Interview 02
Determine if a string is full of unique characters.
Specifications
- Read all of the following instructions carefully.
- Act as an interviewer, giving a candidate a code challenge.
- Score the candidate according to the Whiteboard Rubric
- You are free to offer suggestions or guidance (and see how they respond), but don’t solve it for the candidate.
Feature Tasks
- Ask the candidate to write a function that will determine if the given string is full of unique characters.
- We can assume that spaces don’t count, and the characters are not case sensitive (i.e. “A” is the same as “a”).
- The most efficient solution is going to use a Hashmap.
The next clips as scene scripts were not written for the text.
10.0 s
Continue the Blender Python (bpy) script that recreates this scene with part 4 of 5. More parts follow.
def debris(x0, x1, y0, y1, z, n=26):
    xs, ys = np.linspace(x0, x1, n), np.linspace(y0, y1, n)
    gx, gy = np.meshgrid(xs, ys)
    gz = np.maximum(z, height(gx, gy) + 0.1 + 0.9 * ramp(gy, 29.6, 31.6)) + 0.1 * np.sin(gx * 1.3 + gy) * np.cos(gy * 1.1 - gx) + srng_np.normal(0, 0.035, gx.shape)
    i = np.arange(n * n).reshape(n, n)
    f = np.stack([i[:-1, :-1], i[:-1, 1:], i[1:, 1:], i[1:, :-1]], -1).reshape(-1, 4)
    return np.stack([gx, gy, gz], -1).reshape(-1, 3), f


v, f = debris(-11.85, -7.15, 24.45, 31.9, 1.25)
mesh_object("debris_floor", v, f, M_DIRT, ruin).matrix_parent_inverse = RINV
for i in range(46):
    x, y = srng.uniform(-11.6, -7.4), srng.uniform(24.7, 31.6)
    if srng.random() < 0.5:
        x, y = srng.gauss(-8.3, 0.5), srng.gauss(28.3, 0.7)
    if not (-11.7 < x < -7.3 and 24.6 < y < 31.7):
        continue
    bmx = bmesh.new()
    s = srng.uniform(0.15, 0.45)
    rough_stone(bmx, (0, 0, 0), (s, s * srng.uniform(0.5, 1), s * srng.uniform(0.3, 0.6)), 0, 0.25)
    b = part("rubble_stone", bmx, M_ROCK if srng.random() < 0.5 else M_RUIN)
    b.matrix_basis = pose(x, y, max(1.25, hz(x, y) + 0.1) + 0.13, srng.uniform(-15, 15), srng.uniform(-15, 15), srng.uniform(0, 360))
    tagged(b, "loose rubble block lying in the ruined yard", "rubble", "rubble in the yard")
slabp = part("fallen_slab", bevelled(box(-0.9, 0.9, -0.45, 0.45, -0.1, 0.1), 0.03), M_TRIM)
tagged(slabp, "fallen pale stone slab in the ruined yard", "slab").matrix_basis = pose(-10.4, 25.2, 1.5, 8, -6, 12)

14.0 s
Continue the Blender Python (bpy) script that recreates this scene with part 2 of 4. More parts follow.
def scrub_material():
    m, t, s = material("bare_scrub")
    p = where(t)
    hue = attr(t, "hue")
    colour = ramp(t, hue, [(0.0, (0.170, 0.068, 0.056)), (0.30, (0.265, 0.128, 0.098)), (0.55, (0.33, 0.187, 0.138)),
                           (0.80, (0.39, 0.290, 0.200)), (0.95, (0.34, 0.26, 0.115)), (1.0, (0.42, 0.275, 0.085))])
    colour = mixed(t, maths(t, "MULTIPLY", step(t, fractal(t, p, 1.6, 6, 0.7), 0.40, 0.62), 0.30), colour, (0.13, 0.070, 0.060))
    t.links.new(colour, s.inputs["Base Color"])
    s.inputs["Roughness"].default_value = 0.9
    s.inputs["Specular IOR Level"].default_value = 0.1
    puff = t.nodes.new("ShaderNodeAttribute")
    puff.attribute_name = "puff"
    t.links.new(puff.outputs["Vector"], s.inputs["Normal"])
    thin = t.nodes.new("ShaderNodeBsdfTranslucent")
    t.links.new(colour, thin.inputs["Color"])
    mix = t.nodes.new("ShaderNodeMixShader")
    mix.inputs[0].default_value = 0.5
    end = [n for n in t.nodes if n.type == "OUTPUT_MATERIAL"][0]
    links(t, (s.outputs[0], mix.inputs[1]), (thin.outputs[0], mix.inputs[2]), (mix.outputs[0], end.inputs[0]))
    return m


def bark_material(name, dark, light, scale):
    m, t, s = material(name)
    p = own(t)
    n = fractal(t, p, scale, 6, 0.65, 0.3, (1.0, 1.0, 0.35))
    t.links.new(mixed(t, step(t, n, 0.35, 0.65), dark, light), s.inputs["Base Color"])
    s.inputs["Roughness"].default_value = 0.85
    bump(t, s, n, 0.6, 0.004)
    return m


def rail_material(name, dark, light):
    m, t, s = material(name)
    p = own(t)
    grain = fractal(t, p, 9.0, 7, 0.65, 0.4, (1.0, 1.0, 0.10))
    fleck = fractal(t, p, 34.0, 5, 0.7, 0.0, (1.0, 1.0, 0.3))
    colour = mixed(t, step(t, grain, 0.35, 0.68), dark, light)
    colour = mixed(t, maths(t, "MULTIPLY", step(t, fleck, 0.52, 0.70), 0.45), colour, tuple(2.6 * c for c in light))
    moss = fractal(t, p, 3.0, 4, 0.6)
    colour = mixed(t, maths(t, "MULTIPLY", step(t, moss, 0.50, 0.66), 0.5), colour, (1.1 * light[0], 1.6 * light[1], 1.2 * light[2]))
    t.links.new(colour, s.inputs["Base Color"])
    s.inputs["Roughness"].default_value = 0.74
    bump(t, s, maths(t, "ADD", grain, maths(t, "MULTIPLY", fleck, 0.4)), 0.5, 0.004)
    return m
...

The candidate should iterate through the string.
and for each of the characters put them in the Hashset, if the value already exists, they can return false as soon as a duplicate occurs.
- We can assume they have a Hashset readily available (they do not have to implement one).
- This solution is of an O(n) time and O(n) space.
Stretch Goal
If they solve this question too quickly, increase the difficulty by saying that the sentence is case sensitive.
(i.e. “A” and “a” are not the same. )
Structure
Familiarize yourself with the grading rubric, so you know how to score the interview.
Look for effective problem solving, efficient use of time, and effective communication with the whiteboard space available.
Every solution might look a little different, but the candidate should be able to test their solution with different inputs to verify correctness.
Assign points for each item on the Rubric, according to how well the candidate executed on that skill.
Add up all the points at the end, and record the total at the bottom of the page.
Example
| Input |
Output |
The quick brown fox jumps over the lazy dog |
FALSE |
I love cats |
TRUE |
Donald the duck |
FALSE |
Documentation
Record detailed notes on the rubric, to share with the candidate when the interview is complete.
Solution
Algorithm
Parse the input string and read each value, add each character to our Hashset as we iterate. For each character in the string, check if Hashset includes the character. If Hashset includes character, return false. If Hashset does not include character, add it and continue on to next character in the input string. If we reach the end of our input string, and find no matches in our Hashset, return true.
Pseudocode
algorithm HAS_UNIQUE_CHARACTERS
declare string STRING <- input string
declare Hashset UNIQUE <- new Hashset for storing unique characters
for each CHARACTER in STRING:
if CHARACTER is included in UNIQUE:
return false
else
add CHARACTER to UNIQUE
return true
Big O
Since we need to read all values present in the input string, this method requires a time complexity of 0(n). And since we are storing all characters in a Hashset, at worst case we would store all characters in another structure, so our space complexity would also reach 0(n).